Giuliani, in particular, occupies no known official post of or on behalf of the United States. If he can stonewall a duly issued subpoena of Congress, then anyone can, and the rule of law vanishes. That is the legal and practical precipice on which we now stand.

The only (barely) plausible pretext for all this apparently coordinated stonewalling is the claim that the House must vote en masse to open an impeachment investigation before it has subpoena power. But this pretext is nonsense for three reasons.

First, the Congress has inherent subpoena power in aid of its explicit legislative and investigative authority. Each House must have that power independently because neither House has power over the other.

If neither House can investigate the President or the Executive Branch, then our vital separation of powers and its checks and balances become another kind of house. They become a house of cards that collapses, leaving us with a dictatorship misnamed a democracy, like the “Democratic People’s Republic of Korea,” aka North Korea.

Second, nothing in the Constitution requires a whole-House vote to open an impeachment investigation or hearings. Although past impeachments may have involved such votes, the House is not a judicial body like the Supreme Court, which must operate by precedent. It’s a legislative body that can change its rules and procedures at any time, most especially under exigent circumstances as at present. (If the House and Senate were bound by precedent, there would still be filibusters for confirming Supreme-Court appointments, and men named Gorsuch and Kavanaugh would not sit on the Court.)

Our Constitution explicitly so states. According to Article I, Section 5, “Each House may determine the Rules of its Proceedings, punish its Members for disorderly Behaviour, and, with the Concurrence of two thirds, expel a Member.”

The words “[e]ach House” explicitly grant the power to make its own rules to each House of Congress separately. The House and Senate need not work together to develop their separate rules.

The logic of the impeachment process itself corroborates this point. In impeachment the House serves as a sort of “grand jury” and “indicts” a president, while the Senate acts as judges and jury and tries the case for his removal from office. If the president could determine the procedure for his own indictment, the fox would be in charge of the henhouse.

Common-sense reinforces these constitutional principles. How can the House properly impeach a president, by a process similar to indictment, if it can’t gather evidence? The stonewalling we are seeing is, at best, a ploy to delay or thwart the independent power of impeachment, which the Constitution vests solely and explicitly in our House of Representatives.

Can anyone argue with a straight face that the President and his cronies are withholding evidence that would help his case? If you believe that, you have to believe that Trump has gone to great lengths to conceal his college grades and test scores because they are impressively good, or that he has withheld his tax returns because they would reveal him to be an honest multi-billionaire who voluntarily pays all his taxes to the penny, deals with no disreputable foreign banks, and stonewalls, pays off or defrauds no one.

No, what we have here is not good lawyers interposing valid objections to overbroad or legally shaky subpoenas.

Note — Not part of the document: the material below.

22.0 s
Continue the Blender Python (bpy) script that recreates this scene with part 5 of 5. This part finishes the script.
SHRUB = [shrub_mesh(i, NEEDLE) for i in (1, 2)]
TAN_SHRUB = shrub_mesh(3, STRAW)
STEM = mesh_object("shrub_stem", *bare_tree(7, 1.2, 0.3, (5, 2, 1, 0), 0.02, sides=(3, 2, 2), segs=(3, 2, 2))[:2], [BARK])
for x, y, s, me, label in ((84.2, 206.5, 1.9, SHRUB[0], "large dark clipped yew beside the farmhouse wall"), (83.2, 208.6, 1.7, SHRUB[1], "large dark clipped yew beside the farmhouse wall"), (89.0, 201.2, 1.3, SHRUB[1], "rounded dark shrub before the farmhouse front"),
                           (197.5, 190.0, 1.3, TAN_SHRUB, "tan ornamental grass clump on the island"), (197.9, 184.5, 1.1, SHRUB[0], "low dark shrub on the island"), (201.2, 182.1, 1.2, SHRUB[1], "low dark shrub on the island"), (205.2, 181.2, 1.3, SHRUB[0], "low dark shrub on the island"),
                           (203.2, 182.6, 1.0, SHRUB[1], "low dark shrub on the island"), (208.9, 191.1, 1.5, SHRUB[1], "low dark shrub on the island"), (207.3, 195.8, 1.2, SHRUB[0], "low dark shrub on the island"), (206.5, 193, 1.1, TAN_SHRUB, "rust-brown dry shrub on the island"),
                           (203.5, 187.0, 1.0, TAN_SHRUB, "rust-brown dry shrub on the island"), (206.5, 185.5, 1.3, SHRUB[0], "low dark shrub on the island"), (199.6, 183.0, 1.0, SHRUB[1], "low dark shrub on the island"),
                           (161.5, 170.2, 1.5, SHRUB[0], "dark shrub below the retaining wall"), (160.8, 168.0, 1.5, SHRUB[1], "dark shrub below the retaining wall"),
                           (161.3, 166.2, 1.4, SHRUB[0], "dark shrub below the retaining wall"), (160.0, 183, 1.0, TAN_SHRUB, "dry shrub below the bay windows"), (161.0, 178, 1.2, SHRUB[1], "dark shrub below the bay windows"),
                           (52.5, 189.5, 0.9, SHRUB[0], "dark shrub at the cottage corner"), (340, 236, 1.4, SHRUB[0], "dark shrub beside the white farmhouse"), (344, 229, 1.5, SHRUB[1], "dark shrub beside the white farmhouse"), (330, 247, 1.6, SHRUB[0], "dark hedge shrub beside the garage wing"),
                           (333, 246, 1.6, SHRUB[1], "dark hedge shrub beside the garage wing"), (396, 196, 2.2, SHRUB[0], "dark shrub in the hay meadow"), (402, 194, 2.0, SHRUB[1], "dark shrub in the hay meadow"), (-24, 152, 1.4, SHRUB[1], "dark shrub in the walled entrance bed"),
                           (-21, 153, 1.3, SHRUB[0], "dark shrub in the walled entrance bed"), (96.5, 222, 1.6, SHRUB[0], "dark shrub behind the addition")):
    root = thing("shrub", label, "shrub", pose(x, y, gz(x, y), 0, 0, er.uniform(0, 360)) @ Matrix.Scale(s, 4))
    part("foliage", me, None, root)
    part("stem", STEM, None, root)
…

What we have is political operatives, much like Soviet commissars, “advising” powerful executives to ignore the law and the Constitution and protect themselves from serious scrutiny. Some of these operatives may have attended law school, but their arguments would fail the test of first-semester constitutional law.

Buried in the mountains of false assertions made by the president’s defenders, there may be a few lonely claims of legitimate executive privilege. If they exist, those claims could be settled quickly by competent, reasonable lawyers negotiating in good faith.

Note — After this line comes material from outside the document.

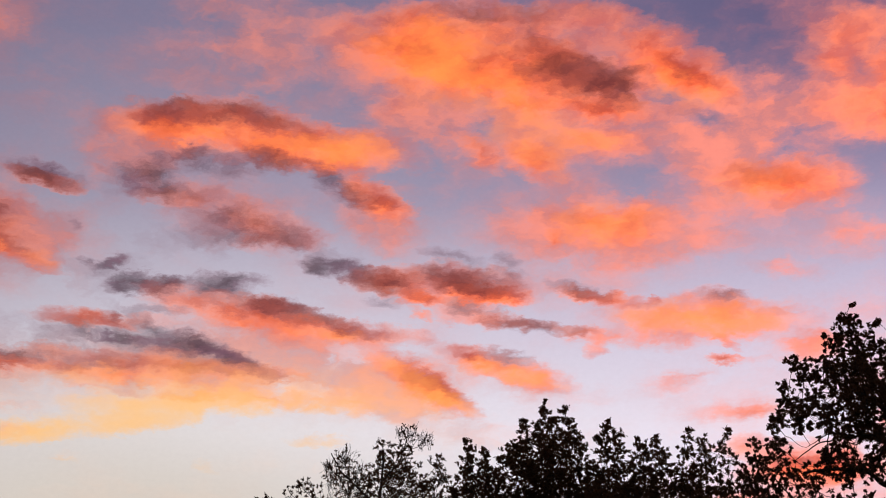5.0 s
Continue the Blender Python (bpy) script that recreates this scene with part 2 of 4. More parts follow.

But “executive privilege” does not allow a president accused of self-dealing, corruption and abuse of power to hide his wrongdoing under the pretext that national security requires concealing it. Anyway, what the president’s scofflaws are now claiming is not executive privilege, but the power to tell the House how to run its affairs—a power that our Constitution explicitly and specifically grants the House alone.

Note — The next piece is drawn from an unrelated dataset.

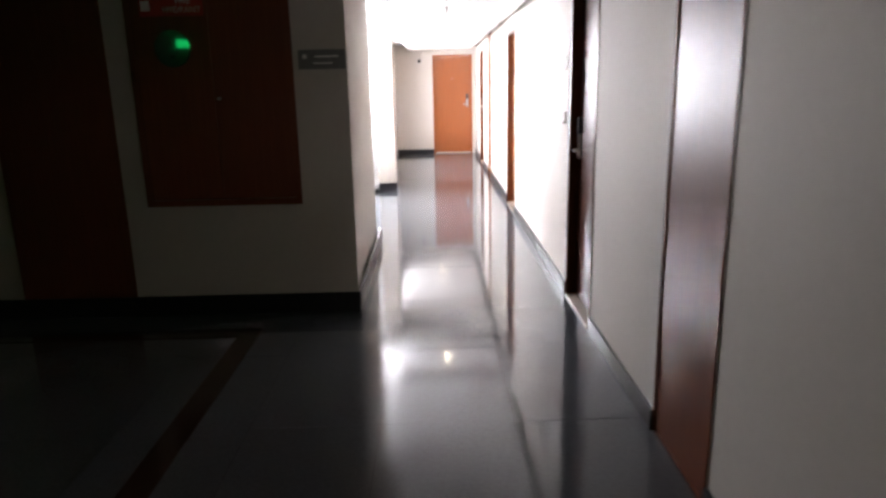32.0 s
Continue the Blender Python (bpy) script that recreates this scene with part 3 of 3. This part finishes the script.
# steel fire door with vision panel and panic bar
w = 0.92
d = thing("door_13", "closed grey painted steel fire door with a panic bar and small vision panel", "door", "service doors", "structure")
d.matrix_basis = W180(11.0)
frame_set(d, w, GREENPAINT, f=0.075)
b = bmesh.new()
slab(b, 0.03, 0.075, 0.077, w - 0.077, 0.008, 1.42)
slab(b, 0.03, 0.075, 0.077, 0.20, 1.42, 1.86)
slab(b, 0.03, 0.075, 0.34, w - 0.077, 1.42, 1.86)
slab(b, 0.03, 0.075, 0.077, w - 0.077, 1.86, 2.022)
part("leaf", b, PAINTED, d)
vp = part("vision_frame", slabs((0.020, 0.03, 0.18, 0.21, 1.40, 1.88), (0.020, 0.03, 0.33, 0.36, 1.40, 1.88), (0.020, 0.03, 0.21, 0.33, 1.40, 1.43), (0.020, 0.03, 0.21, 0.33, 1.85, 1.88)), PAINTED, d)
part("pane", box(0.045, 0.052, 0.20, 0.34, 1.42, 1.86), WHITE, vp, "white obscured glass pane")
bar = part("panic_bar", tube((-0.065, 0.09, 1.0), (-0.065, w - 0.10, 1.0), 0.017), STEEL, d, "steel panic bar", True)
for y, hw, z1, mat in ((0.115, 0.036, 1.19, BLACK), (w - 0.115, 0.022, 1.10, PAINTED)):
    part("arm", merge(box(-0.010, 0.03, y - hw, y + hw, 0.98, z1, 0.008), tube((-0.005, y, 1.08), (-0.065, y, 1.0), 0.012, 12, 0.014)), mat, bar, "pivot arm on a lock case")
    part("end_cap", tube((-0.065, y - 0.014, 1.0), (-0.065, y + 0.014, 1.0), 0.026, 16), PAINTED, bar, smooth=False)

# hatch in the angled wall
ang = math.degrees(math.atan2(0.1805, 1.0))
d = thing("hatch_door", "closed brown sheet-metal hatch with a black strip handle and ring", "hatch")
d.matrix_basis = pose(skew(2.33), 2.33, 0, 0, 0, 180 - ang)
HATCH = material("brown_glossy_hatch", (0.13, 0.10, 0.085), 0.34, dark=0.7, bump=0.02, coat=0.1)
part("frame", slabs((-0.010, 0.0, 0.0, 0.03, 0.76, 2.14), (-0.010, 0.0, 0.65, 0.68, 0.76, 2.14), (-0.010, 0.0, 0.03, 0.65, 0.76, 0.79), (-0.010, 0.0, 0.03, 0.65, 2.11, 2.14)), FRAME, d)
part("lower_leaf", box(-0.007, 0.0, 0.033, 0.647, 0.793, 1.446, 0.002), HATCH, d)
part("upper_leaf", box(-0.007, 0.0, 0.033, 0.647, 1.454, 2.107, 0.002), HATCH, d)
part("strip_handle", box(-0.022, -0.007, 0.46, 0.51, 1.08, 1.82, 0.003), BLACK, d, "long black strip handle")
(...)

No doubt Trump and his backers and donors intend these specious arguments to throw up a smoke screen and make everything seem hopelessly “political.” But not everything is hopelessly political in fact.

Nothing is less political than a subpoena. It’s the instrument by which Anglo-American law requires every man and woman, no matter what their stations, to give witness to the truth in a court of law or other tribunal. That power is the essence of the rule of law and what connects our law with reality. It has been inherent in English and American courts, legislatures and official tribunals from Magna Carta on. Lose it or allow it to be subverted, and we lose eight hundred years of lawful government.

What Trump and his minions are doing is answering a lawful investigation with the age-old taunt of the bully: “Make me!” That’s the precipice on which we as a nation now stand, and that’s what creates a true constitutional crisis.

Our courts ought to make short work of these transparently specious arguments. But they may not. They may refuse to “make” the president and his scofflaw operatives obey the law. To preserve their own power and legitimacy, they may refuse to adjudicate a dispute between the “political” branches, legislative and executive. Or they may drag out any decision until the gravitational pull of the next election commences.

In any event, as an early commentator on our Republic once noted, our Supreme Court has no power to make anyone do anything. It has no army.

If the president and his cronies continue to stonewall, and if the courts refuse to intervene quickly and decisively to say what the law is, we Americans will be cast on the mercies of the ultimate deciders in any banana republic: the men with the most powerful weapons.

Sad and terrible as the truth may seem, that day is nearer than we think. It’s not at all too early for the generals and admirals to start thinking about which side they’ll stand on when and if that day comes.